Interestingly, when we separate companies head­quartered in developed countries from those based in emerging economies, we find that higher portfolio similarity positively correlates with shareholder returns in developed markets but the opposite is true in emerging markets. This may be the result of different sources of natural-ownership advantage in different types of economies. In developed markets, advantages usually stem from synergies between businesses or sector-specific assets and capabilities, as in the case of General Mills and Pillsbury. In emerging markets, on the other hand, advantages often derive from better access to capital (especially in regions where capital markets are less developed) and senior managerial talent (who are attracted to larger companies because of the better career opportunities they offer). These advantages tend to be concentrated in a relatively few large, high-performing corporations that are able to deploy their superior capital and talent to pursue growth opportunities. Take, for example, Dangote Group, one of Africa’s largest conglomerates. The company started in 1981 as a commodity-trading business and later diversified into food, packaging, automotive, cement production, steel, and infrastructure. Its growth was enabled by access to capital, talent, and relation­ships that smaller, more focused companies in the region lack.

Implications for your growth strategy

Our analysis indicates that 21 percent of total corporate growth over the decade we studied came from outside the core industries of the sample companies. About half of that growth came from new business areas, with the rest from companies growing in (noncore) industries where they already had a presence.

Developed-market companies that grew in a way that maintained or increased the similarity of their portfolios generated higher returns than their peers (Exhibit 3). For example, Comcast, at the time the largest cable-television player in the United States, acquired NBC Universal from General Electric in 2011. The acquisition increased Comcast’s presence in cable television and also enabled it to expand into new similar industries such as movies and theme parks.

Companies that entered similar industries generated better returns.

Whether a company increased the similarity by focusing its growth investment on its core industry, similar noncore industries where it was already competing, or similar new industries made little dif­fer­ence to its performance.6 Of the one in four companies that chose to expand into new industries, those that expanded into similar areas were almost twice as likely to generate shareholder returns above their industry median than those that expanded into nonsimilar areas (Exhibit 4).

Increasing portfolio similarity is correlated with better returns.

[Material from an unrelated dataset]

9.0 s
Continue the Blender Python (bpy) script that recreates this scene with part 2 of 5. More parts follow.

It is important to note that 40 percent of companies that grew into nonsimilar adjacencies also generated shareholder returns above their industry median. The reason could be that our measure of similarity is an imperfect proxy for estimating the natural-ownership advantage. It does not capture all of the granular business areas where companies could have a competitive advantage or newer business areas they entered that are not yet prevalent in corporate portfolios. For example, by our metric, Amazon’s successful expansion into cloud computing (through Amazon Web Services) is not classified as growth into a similar new business area, as no other Internet retailer in our data set competes in cloud computing. Nevertheless, the statistics send a compelling message: companies should prioritize expansion opportunities in business areas where they are the natural owners.

How to unlock growth in new businesses

Companies seeking to expand into new business areas need to identify both the specific investment opportunities and the right approach to operating and staffing the new business. In our client discussions, we most often hear the following three questions.

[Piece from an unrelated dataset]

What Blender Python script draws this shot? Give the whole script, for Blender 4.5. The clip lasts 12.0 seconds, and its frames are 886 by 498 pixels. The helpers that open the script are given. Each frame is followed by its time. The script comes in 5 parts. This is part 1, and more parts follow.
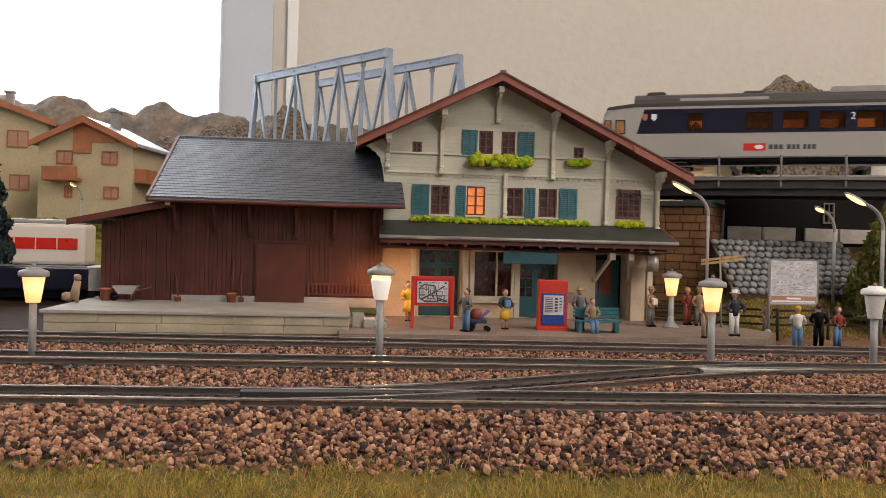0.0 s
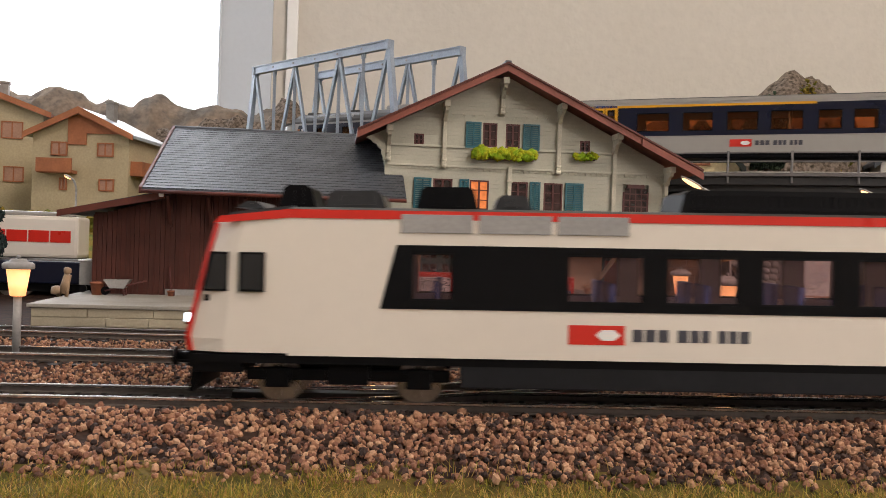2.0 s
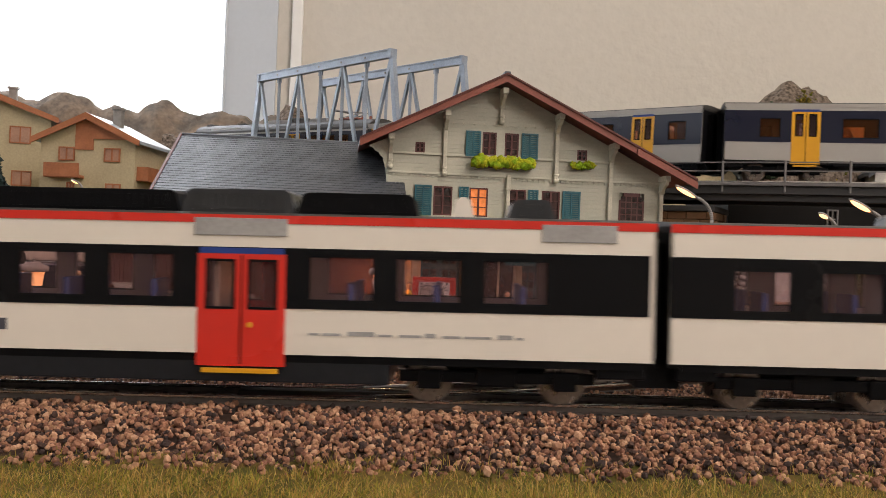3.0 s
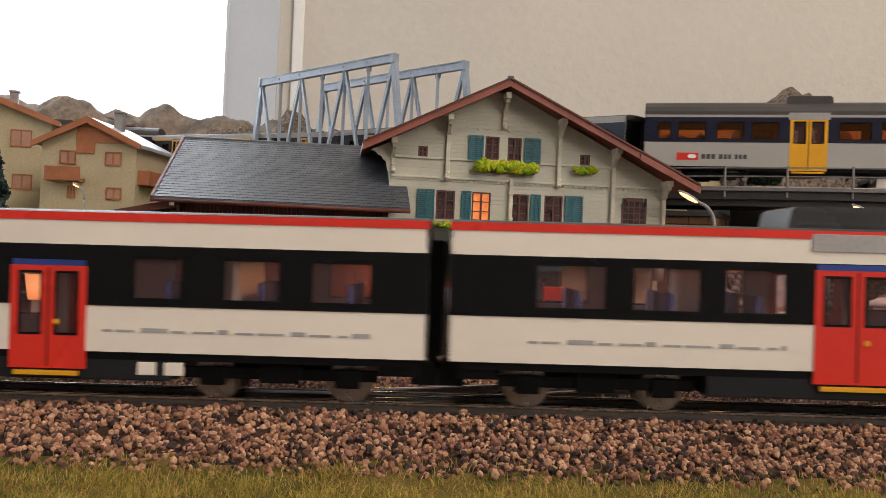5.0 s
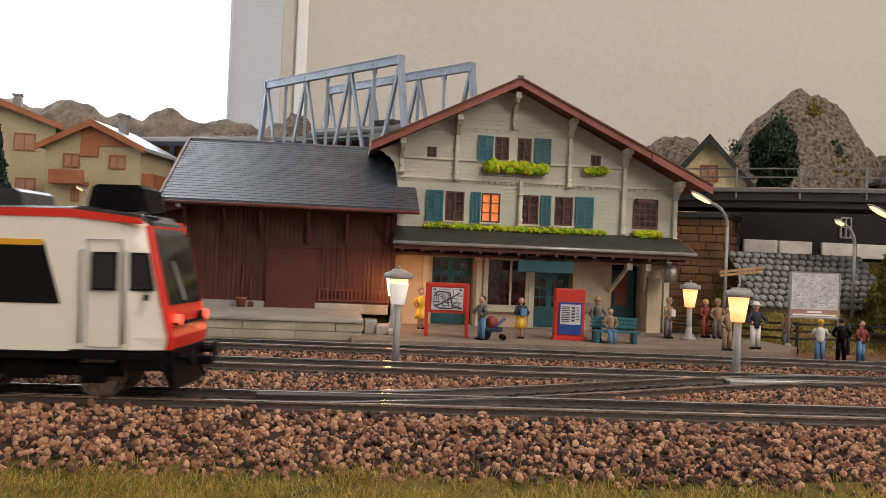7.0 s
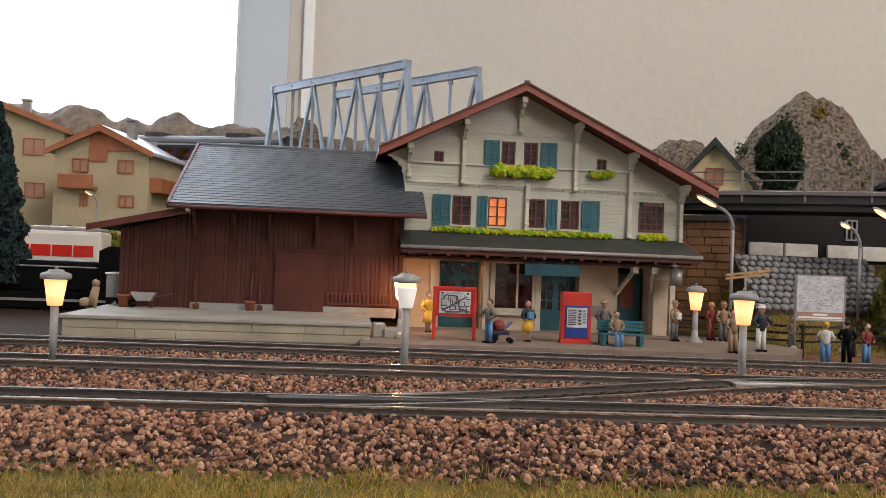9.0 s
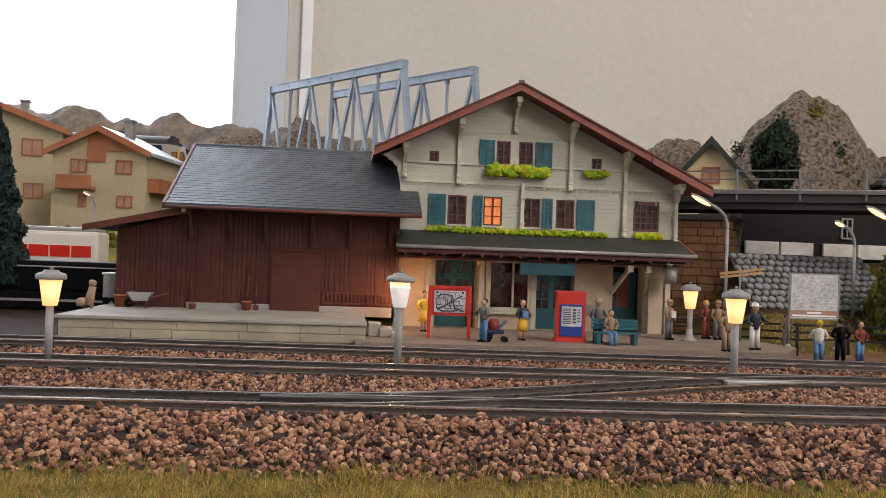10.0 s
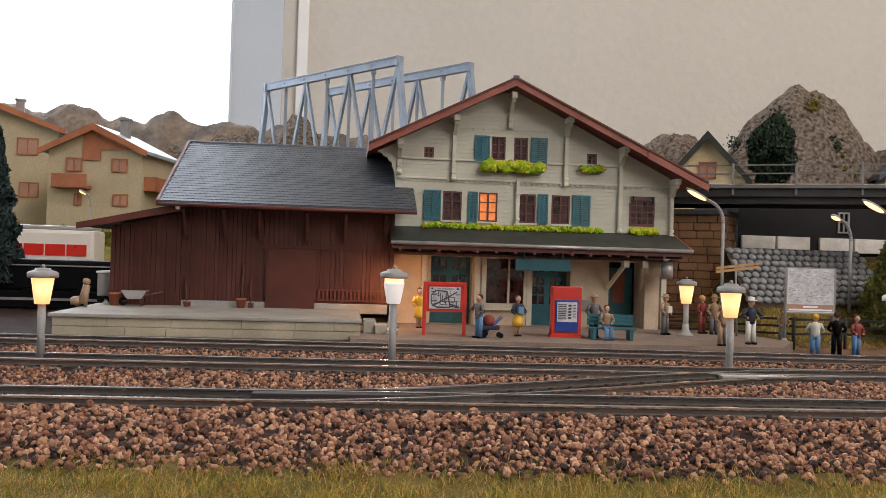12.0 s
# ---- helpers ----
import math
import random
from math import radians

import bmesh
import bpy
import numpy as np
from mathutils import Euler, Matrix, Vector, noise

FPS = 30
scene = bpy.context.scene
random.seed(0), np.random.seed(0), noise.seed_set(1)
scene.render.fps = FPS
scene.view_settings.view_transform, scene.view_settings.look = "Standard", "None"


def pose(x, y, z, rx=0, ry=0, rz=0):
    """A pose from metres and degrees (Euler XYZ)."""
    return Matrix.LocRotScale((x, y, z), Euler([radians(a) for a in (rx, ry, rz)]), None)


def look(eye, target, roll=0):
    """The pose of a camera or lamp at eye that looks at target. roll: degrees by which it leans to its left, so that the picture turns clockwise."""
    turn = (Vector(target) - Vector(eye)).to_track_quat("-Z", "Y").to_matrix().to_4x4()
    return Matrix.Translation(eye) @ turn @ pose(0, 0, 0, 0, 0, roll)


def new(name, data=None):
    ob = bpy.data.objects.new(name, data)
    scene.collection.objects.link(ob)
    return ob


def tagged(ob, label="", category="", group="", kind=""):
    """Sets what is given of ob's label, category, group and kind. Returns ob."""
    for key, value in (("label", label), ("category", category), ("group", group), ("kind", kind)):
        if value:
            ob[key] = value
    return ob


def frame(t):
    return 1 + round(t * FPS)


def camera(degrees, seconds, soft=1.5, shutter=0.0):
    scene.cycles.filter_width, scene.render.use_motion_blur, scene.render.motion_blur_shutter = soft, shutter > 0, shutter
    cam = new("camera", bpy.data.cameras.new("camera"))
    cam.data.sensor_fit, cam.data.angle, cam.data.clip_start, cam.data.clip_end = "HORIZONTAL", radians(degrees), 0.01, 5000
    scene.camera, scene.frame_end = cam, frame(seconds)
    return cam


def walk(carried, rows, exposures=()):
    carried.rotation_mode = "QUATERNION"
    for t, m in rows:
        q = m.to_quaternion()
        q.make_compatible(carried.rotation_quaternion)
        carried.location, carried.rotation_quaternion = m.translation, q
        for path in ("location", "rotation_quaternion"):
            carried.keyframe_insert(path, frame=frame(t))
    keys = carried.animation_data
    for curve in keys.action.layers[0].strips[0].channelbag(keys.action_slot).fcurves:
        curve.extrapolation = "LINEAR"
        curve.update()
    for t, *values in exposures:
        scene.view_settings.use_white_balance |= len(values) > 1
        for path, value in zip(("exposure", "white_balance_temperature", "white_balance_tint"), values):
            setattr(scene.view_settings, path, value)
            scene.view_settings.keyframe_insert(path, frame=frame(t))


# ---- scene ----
# A model railway station on a table top in a room, at true model size (1:87): lengths below are millimetres, MM turns them into metres.
MM = 0.001
cam = camera(52.5, 12.0, soft=0.85, shutter=0.22)
PATH = [
    (0, 0.00628, -0.00586, 0.03923, -6.749, -0.273, 1.466),
    (0.5, 0.00405, -0.00233, 0.04002, -6.740, -0.360, 1.482),
    (1, 0.00444, -0.00052, 0.03980, -6.792, -0.364, 1.497),
    (1.5, 0.00623, 0.00202, 0.03759, -6.822, -0.356, 1.727),
    (2, 0.00627, 0.00749, 0.03819, -6.833, -0.455, 1.887),
    (2.5, 0.00706, -0.00429, 0.03873, -6.652, -0.273, 2.135),
    (4.5, 0.00185, -0.00131, 0.03630, -6.815, 0.158, 2.475),
    (5, 0.00437, -0.00313, 0.03742, -6.733, 0.281, 2.444),
    (5.5, 0.00235, -0.00325, 0.03609, -6.742, 0.421, 2.444),
    (6, 0.00022, -0.00534, 0.03715, -6.710, 0.509, 2.380),
    (6.5, 0.00055, -0.00499, 0.03500, -6.694, 0.730, 2.403),
    (7, 0.00126, 0.00321, 0.03544, -6.608, 0.616, 2.372),
    (9, 0.00015, -0.00008, 0.03595, -6.232, 0.775, 2.236),
    (9.5, 0.00199, -0.00144, 0.03621, -6.259, 0.774, 2.199),
    (10, 0.00243, -0.00198, 0.03611, -6.213, 0.726, 2.092),
    (10.5, 0.00168, 0.00002, 0.03494, -6.206, 0.655, 2.099),
    (11, 0.00081, -0.00040, 0.03541, -6.299, 0.613, 2.038),
    (11.5, 0.00238, -0.00122, 0.03418, -6.331, 0.618, 1.852),
    (12, 0.00442, -0.00096, 0.03560, -6.289, 0.563, 1.744),
]
walk(cam, [(t, pose(x, y, z, 90 + pitch, 0, yaw) @ pose(0, 0, 0, 0, 0, roll)) for t, x, y, z, yaw, pitch, roll in PATH],
     exposures=[(0, 0.39, 6480, 15), (6.5, 0.36, 6440, 13), (8.6, 0.37, 6060, 13), (12, 0.37, 6060, 13)])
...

How can we identify nonobvious investable opportunities? To find concrete pockets of growth, leading companies today complement traditional brainstorming approaches with data analytics tools that can reveal attractive industry segments or acquisition targets that would otherwise be difficult to spot. The most effective of these algorithms use sophisticated network analysis to parse and find connections among hundreds of unstructured text data sources, such as company descriptions, patent filings, academic papers, and web pages. For example, when a manufacturing company wanted to analyze growth opportunities within the gasket and insulation space, it used a text-clustering algorithm and network analysis to pinpoint 45 potential growth areas within five clusters, each with a shortlist of acquisition prospects.

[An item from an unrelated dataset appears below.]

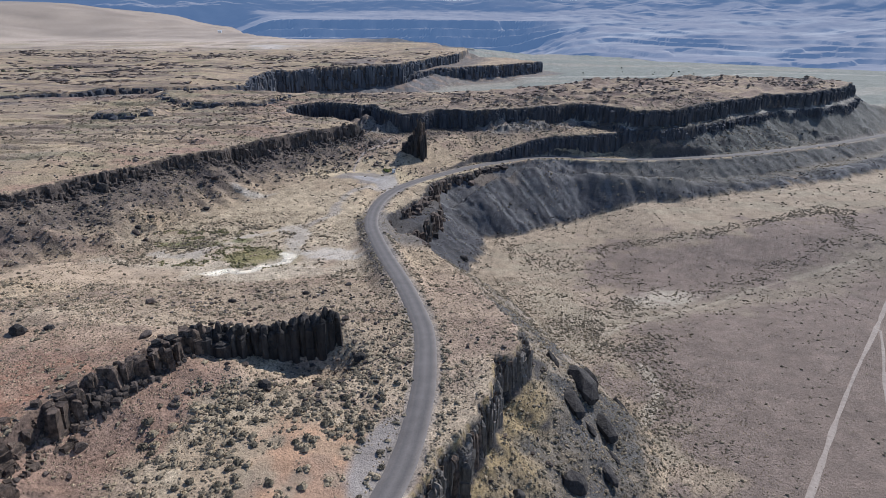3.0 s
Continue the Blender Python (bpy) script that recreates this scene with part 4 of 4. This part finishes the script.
SLABS = [hull_mesh("boulder", slab_points(), M_COLUMN) for _ in range(6)]
for bx, by, sx, sy, sz, rz in ((61, 204, 4.2, 8.5, 4.6, .32), (66, 215, 2.6, 5.5, 3.6, .3), (55, 193, 2.8, 7, 3.0, .38), (66, 192, 2.8, 7.0, 3.2, .42), (79, 213, 1.3, 6.0, 1.6, .4),
                               (51, 210, 1.6, 4.5, 1.9, .35), (60, 187, 1.3, 4, 1.2, .5), (51, 163, 4.0, 3.4, 3.0, .2), (63, 172, 1.8, 4.8, 1.8, .5), (33, 152, 1.8, 2.2, 2.2, .1),
                               (54, 191, 1.0, 3.0, 1.0, .4), (67, 180, 1.0, 3.2, .9, .5), (-37.5, 167, 2.1, 1.7, 2.0, .3), (-13, 184, 2.2, 1.7, 1.8, .6), (-108, 174, 2.4, 1.9, 2.6, .1),
                               (-101, 177, 1.4, 1.2, 1.2, .9), (24, 361, 2.8, 2.2, 2.0, .4), (9, 342, 3.0, 2.0, 1.8, .7), (21, 335, 2.4, 1.8, 1.4, .4), (17, 322, 2.2, 1.7, 1.3, .2), (-171, 336, 3.4, 3, 4, .2), (-26, 243.5, 1.6, 1.2, 1.0, .5),
                               (-40, 232, 1.3, 1.1, 1.0, .5), (-65, 223, 1.6, 1.2, 1.1, .2), (-121, 347, 1.8, 1.4, 1.2, .1), (-141, 324, 1.4, 1.2, 1.1, .5), (-143, 313, 1.6, 1.3, 1.2, .7)):
    ob = new("boulder", SLABS[int(rng.integers(len(SLABS)))])
    g = float(ground_z(np.array([bx]), np.array([by]))[0])
    ob.location, ob.scale, ob.rotation_euler = (bx, by, g + .18 * sz), (sx, sy, sz), (.2 if bx > 45 else .12, .32 if bx > 30 else .1, rz)
    tagged(ob, "large dark fallen basalt block on the slope", "boulder", "fallen blocks")


# ---- sagebrush ----
def shrub_mesh(name, leaves, mat, seg=6, tiers=((.62, .0), (.88, .28), (.55, .62))):
    """A low bush: a lumpy dome with sprays standing out of it."""
    bm = bmesh.new()
    rings = []
    for q, h in tiers:
        rings.append([bm.verts.new((q * rng.uniform(.7, 1.25) * math.cos(a), q * rng.uniform(.7, 1.25) * math.sin(a), h * rng.uniform(.75, 1.3)))
                      for a in np.arange(seg) / seg * 2 * math.pi + rng.uniform(-.25, .25, seg)])
    tip = bm.verts.new((rng.uniform(-.2, .2), rng.uniform(-.2, .2), rng.uniform(.68, .85)))
    for lo, hi in zip(rings, rings[1:]):
        for n in range(seg):
            bm.faces.new((lo[n], lo[(n + 1) % seg], hi[(n + 1) % seg], hi[n]))
    for n in range(seg):
        bm.faces.new((rings[-1][n], rings[-1][(n + 1) % seg], tip))
    for _ in range(leaves):
        a, t = rng.uniform(0, 6.28), rng.uniform(.1, 1.3)
        r = rng.uniform(.95, 1.25)
        end = Vector((math.cos(a) * math.sin(t) * r, math.sin(a) * math.sin(t) * r, .08 + math.cos(t) * r * .85))
        side = Vector((rng.normal(), rng.normal(), rng.normal() * .5)).normalized() * rng.uniform(.12, .22)
        start = end * rng.uniform(.55, .7)
        bm.faces.new((bm.verts.new(start - side), bm.verts.new(start + side), bm.verts.new(end)))
    me = bpy.data.meshes.new(name)
    bm.to_mesh(me)
    bm.free()
    me.materials.append(mat)
    return me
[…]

Leading companies complement traditional brainstorming approaches with data analytics tools that can reveal attractive industry segments or acquisition targets that would otherwise be difficult to spot.

Should I integrate the new business with my existing ones? When entering a new business, companies often default to integrating it into their existing operating model. This can prove counterproductive, especially if the new business differs materially from the existing ones. For example, the new business may be at a different level of maturity or have different customer volumes or product-development cycles. A business releasing new products every two to three months will require a faster decision-making cadence than one that does so every 12 or 18 months. Similarly, a company with 70 percent of revenue coming from ten customers will have a very different sales model than one that sells its products to thousands of customers. It is important to explicitly consider the trade-offs associated with different governance structures and operating models. One high-performing industrial company that relies on frequent acquisitions to expand its product offerings allows the companies it acquires to remain largely self-governed, as the executive team believes the value of fostering a culture of accountability and ownership outweighs the incremental synergy potential of full integration.

How do I select the right leader for the new business? Our research, conducted with executive-search firm Egon Zender, found that strong corporate growth correlates with excellent leader­ship scores on a few dimensions rather than solid but unexceptional scores on many.7 Since relatively few executives have excellent leadership scores on many dimensions, looking for great “all arounders” is a risky bet. Companies are therefore more likely to succeed if they can match leaders’ true source of excellence to the most important needs of the new business. And if the new business has needs significantly different from the existing ones, finding the right leader may require looking beyond the current management team.

You can accelerate your growth and reposition your company ahead of accelerating trends by investing in new business areas where your company is the natural owner. To maximize your odds of success, use advanced analytics to identify nonobvious investable opportunities, consider a range of oper­at­ing models for the new business, and appoint leaders with excellent capabilities in the areas that the new business needs most.